The Obama-era plan had aimed to cut emissions from the power sector by 32 percent by 2030 compared to 2005 levels. To do so, it instructed every state to draft plans to eliminate carbon emissions from power plants by phasing out coal and increasing the generation of renewable energy.

The measure never came into effect. It was blocked in 2016 by the Supreme Court, which effectively ruled that states did not have to comply with it until a barrage of lawsuits from conservative states and the coal industry had been resolved. That ruling, followed by changes in the Supreme Court’s membership that have moved it to the right, have made environmental groups wary of what the court might do in cases on climate change.

Shortly after Mr. Trump’s election, his E.P.A. repealed the Clean Power Plan.

Professor Lazarus said the Supreme Court’s decision to hear the case threatened “to sharply cut back, if not eliminate altogether, the new administration’s ability to use the Clean Air Act to significantly limit greenhouse gas emissions from the nation’s power plant.”

Indeed, he said, it was possible that the court could rule “that E.P.A. is powerless to regulate greenhouse gas emissions from power plants at all under the operative provision of the law.”

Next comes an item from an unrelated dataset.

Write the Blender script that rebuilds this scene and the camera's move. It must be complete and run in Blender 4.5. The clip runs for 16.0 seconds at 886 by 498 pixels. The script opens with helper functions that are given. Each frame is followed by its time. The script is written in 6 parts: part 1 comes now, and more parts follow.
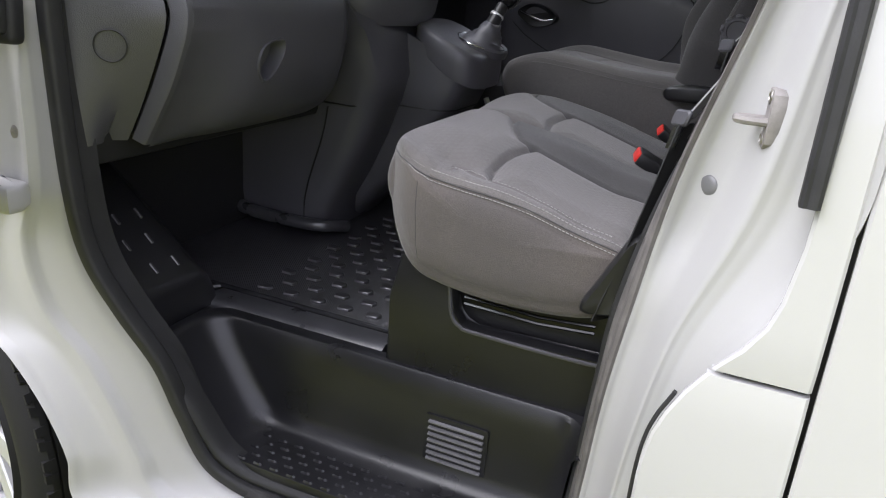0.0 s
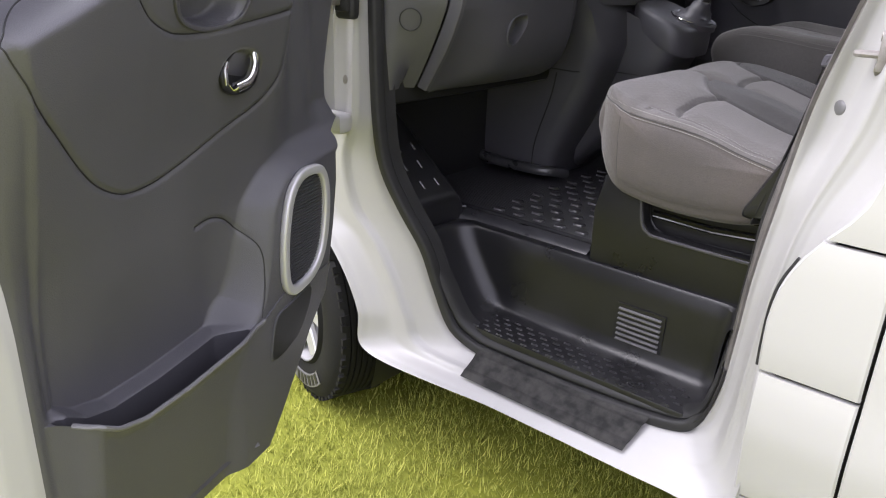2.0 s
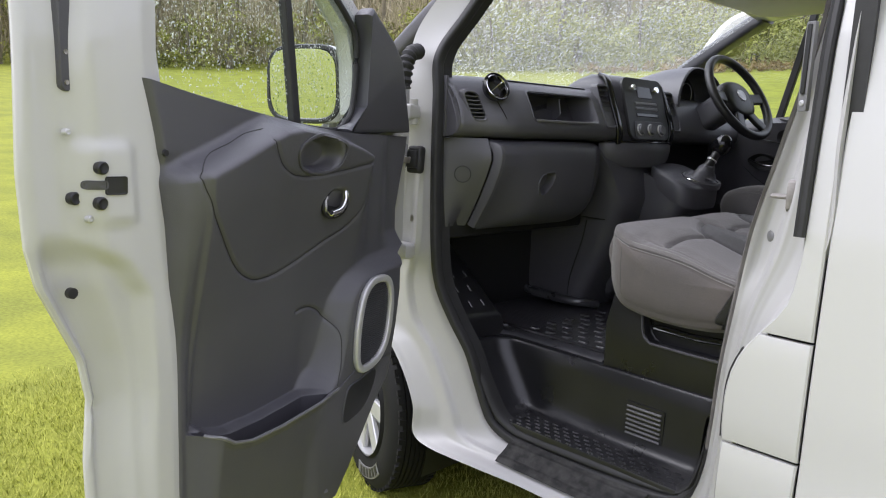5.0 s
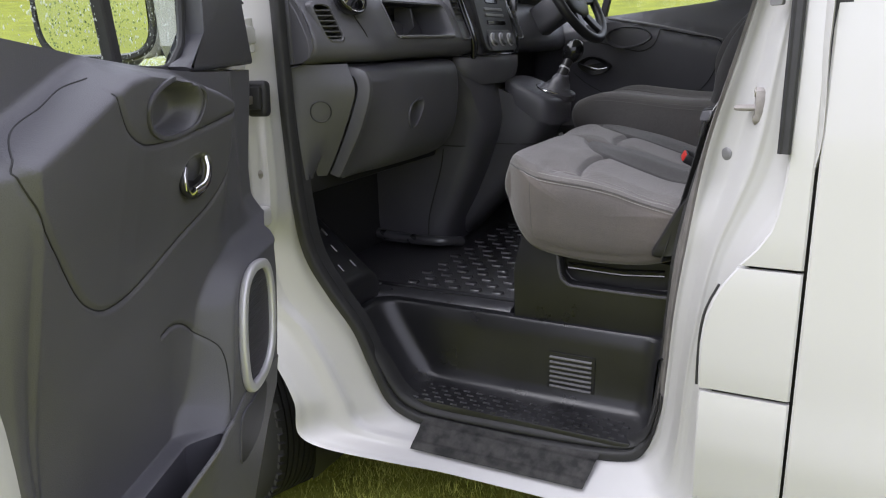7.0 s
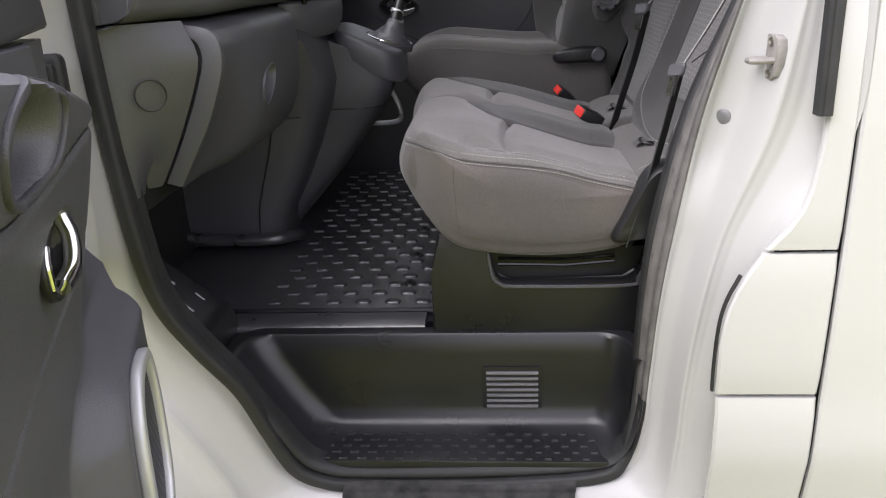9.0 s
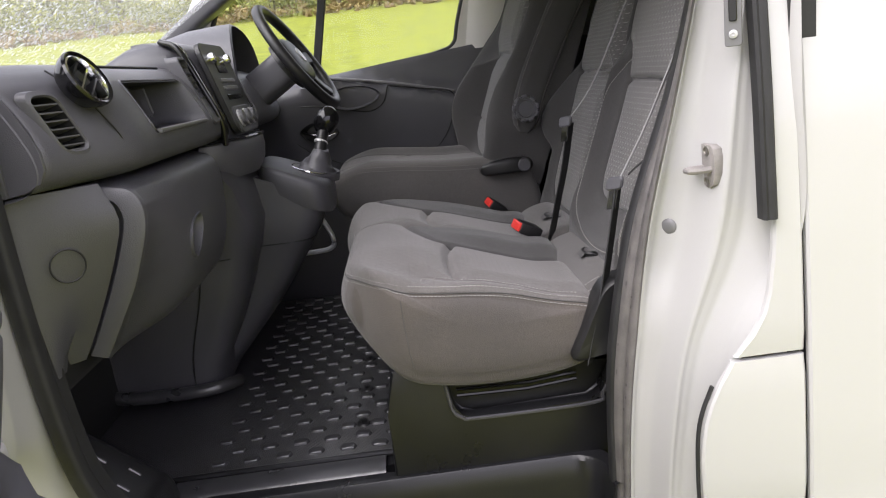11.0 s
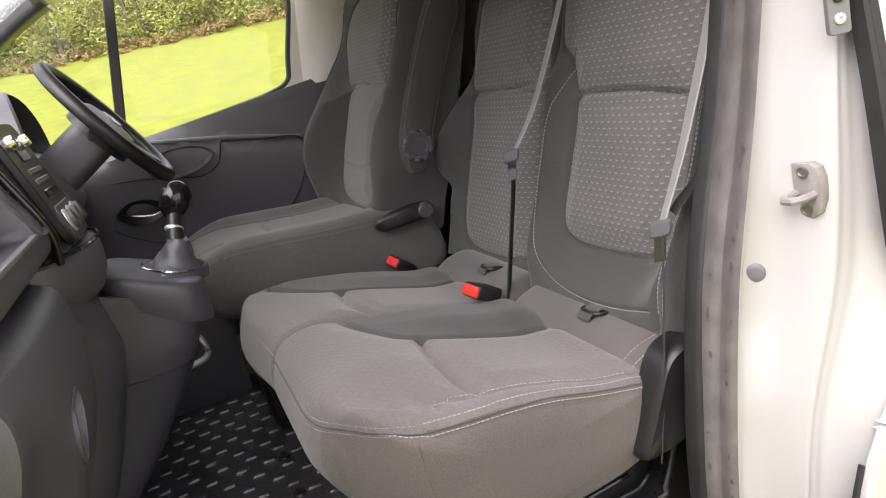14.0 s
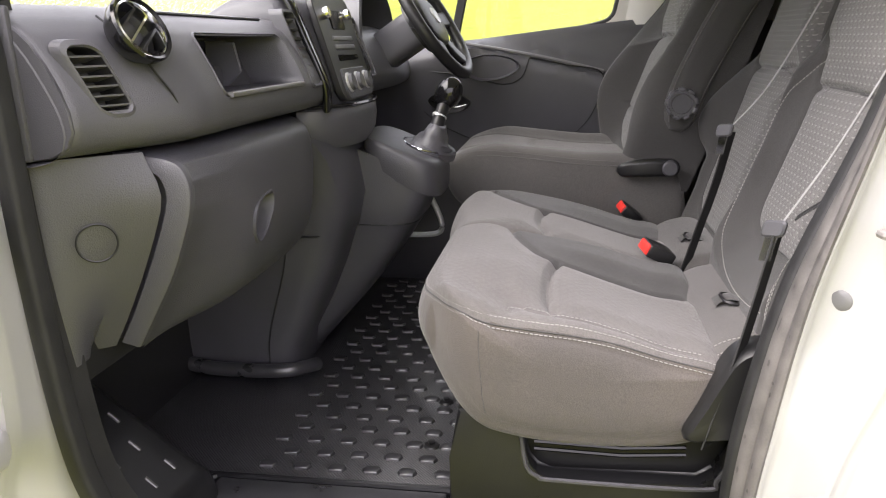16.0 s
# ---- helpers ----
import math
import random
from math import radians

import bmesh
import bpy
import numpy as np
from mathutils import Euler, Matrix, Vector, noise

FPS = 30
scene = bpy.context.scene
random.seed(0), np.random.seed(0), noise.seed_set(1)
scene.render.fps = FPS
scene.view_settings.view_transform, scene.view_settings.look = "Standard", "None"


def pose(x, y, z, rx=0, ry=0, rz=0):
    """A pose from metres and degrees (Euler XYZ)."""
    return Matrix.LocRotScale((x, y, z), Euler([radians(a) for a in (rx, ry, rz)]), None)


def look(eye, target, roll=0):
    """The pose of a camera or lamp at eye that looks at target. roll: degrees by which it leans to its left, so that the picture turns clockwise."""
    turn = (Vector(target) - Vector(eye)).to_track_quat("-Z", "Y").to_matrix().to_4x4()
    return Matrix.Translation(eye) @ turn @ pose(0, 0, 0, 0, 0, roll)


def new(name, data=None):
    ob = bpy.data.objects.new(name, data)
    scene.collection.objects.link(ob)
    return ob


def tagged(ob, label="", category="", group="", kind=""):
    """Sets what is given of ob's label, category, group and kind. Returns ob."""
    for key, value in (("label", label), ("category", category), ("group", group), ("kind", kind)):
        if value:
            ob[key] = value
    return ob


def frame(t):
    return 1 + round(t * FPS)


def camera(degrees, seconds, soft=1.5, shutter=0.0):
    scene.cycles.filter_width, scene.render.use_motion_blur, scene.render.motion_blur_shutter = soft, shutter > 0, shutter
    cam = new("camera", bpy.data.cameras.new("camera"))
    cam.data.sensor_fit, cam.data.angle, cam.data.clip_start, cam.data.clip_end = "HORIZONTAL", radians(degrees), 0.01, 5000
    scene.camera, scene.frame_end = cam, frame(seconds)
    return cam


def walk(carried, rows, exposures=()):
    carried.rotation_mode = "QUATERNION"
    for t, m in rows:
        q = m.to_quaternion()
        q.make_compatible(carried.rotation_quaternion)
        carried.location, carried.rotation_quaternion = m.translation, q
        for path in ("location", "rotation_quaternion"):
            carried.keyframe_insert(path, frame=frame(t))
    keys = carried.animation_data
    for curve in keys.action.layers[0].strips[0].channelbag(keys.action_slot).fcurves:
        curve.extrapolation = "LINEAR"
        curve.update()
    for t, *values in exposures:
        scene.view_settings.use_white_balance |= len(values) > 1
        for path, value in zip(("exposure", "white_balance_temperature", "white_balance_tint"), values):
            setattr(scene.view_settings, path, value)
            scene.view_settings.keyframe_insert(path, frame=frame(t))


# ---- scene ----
cam = camera(61.8, 16.0, soft=1.1)
PATH = [
    (0, (-0.025, -0.837, 1.366), (-0.724, 0.905, 0.675), 5.0),
    (0.5, (-0.01, -0.894, 1.357), (-0.833, 0.754, 0.578), 4.4),
    (1, (0.0, -0.89, 1.345), (-0.985, 0.645, 0.524), 3.3),
    (1.5, (0.105, -1.007, 1.366), (-0.999, 0.462, 0.577), 2.5),
    (2, (0.24, -1.251, 1.357), (-0.952, 0.177, 0.622), 2.3),
    (2.5, (0.357, -1.464, 1.364), (-0.872, -0.044, 0.674), 2.8),
    (3, (0.555, -1.508, 1.356), (-0.778, -0.132, 0.779), 3.3),
    (3.5, (0.629, -1.554, 1.36), (-0.804, -0.214, 0.969), 2.7),
    (3.7, (0.643, -1.568, 1.361), (-0.807, -0.231, 1.027), 2.6),
    (5.8, (0.607, -1.517, 1.348), (-0.763, -0.102, 1.006), 2.25),
    (6, (0.558, -1.504, 1.346), (-0.774, -0.059, 0.976), 2.05),
    (6.5, (0.324, -1.478, 1.36), (-0.819, 0.1, 0.912), 0.4),
    (7, (0.104, -1.429, 1.37), (-0.778, 0.284, 0.836), -1.5),
    (7.5, (-0.142, -1.247, 1.371), (-0.762, 0.552, 0.754), -3.1),
    (8, (-0.366, -1.14, 1.396), (-0.685, 0.703, 0.686), -3.8),
    (8.2, (-0.429, -1.132, 1.39), (-0.639, 0.723, 0.669), -3.2),
    (10.3, (-0.452, -1.073, 1.432), (-0.563, 0.841, 0.865), -2.5),
    (10.5, (-0.459, -1.07, 1.439), (-0.548, 0.858, 0.915), -3.1),
    (11, (-0.472, -1.03, 1.436), (-0.415, 0.914, 0.969), -6.9),
    (11.5, (-0.567, -0.817, 1.433), (-0.167, 1.064, 0.885), -12.3),
    (12, (-0.673, -0.681, 1.473), (-0.12, 1.116, 0.791), -15.8),
    (12.5, (-0.706, -0.619, 1.479), (-0.19, 1.173, 0.756), -16.2),
    (13, (-0.707, -0.579, 1.492), (-0.161, 1.225, 0.823), -15.4),
    (13.5, (-0.707, -0.572, 1.504), (-0.124, 1.249, 0.916), -14.7),
    (14, (-0.71, -0.572, 1.509), (-0.089, 1.259, 1.0), -14.1),
    (14.5, (-0.705, -0.575, 1.518), (-0.061, 1.265, 1.07), -14.1),
    (15, (-0.687, -0.594, 1.497), (-0.145, 1.243, 0.921), -13.6),
    (15.5, (-0.545, -0.701, 1.472), (-0.503, 1.222, 0.925), -6.8),
    (16, (-0.397, -0.771, 1.458), (-0.72, 1.129, 0.923), -1.6),
]
EXPOSURES = [(0, .88, 5950, 13), (1, 1.05, 6000, 15), (2.5, .9, 6050, 17), (3.5, .6, 6000, 15), (6, .55, 5900, 13), (7, .68, 5950, 13), (8, .98, 6100, 14), (10.5, .92, 6250, 14), (12, 1.0, 6400, 15), (13, 1.23, 6500, 15), (14.5, 1.25, 6550, 15), (16, 1.6, 6550, 14)]
walk(cam, [(t, look(eye, target, roll)) for t, eye, target, roll in PATH], EXPOSURES)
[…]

The Biden administration had urged the justices not to hear the case, saying the court should wait for the administration to issue its own regulations “after taking into account all relevant considerations, including changes to the electricity sector that have occurred during the last several years.”

The states and companies on the other side, the administration’s brief said, “urge this court to grant review now to help guide the upcoming rule-making, but that is little more than a request for an impermissible advisory opinion.”

A brief filed by West Virginia and more than a dozen other states urged the justices to act now.

“How we respond to climate change is a pressing issue for our nation, yet some of the paths forward carry serious and disproportionate costs for states and countless other affected parties,” the brief said. “Continued uncertainty over the scope of E.P.A.’s authority will impose costs we can never recoup because E.P.A., the state, and others will be forced to sink even more years and resources into an enterprise that is — at best — legally uncertain. The court should intervene now.”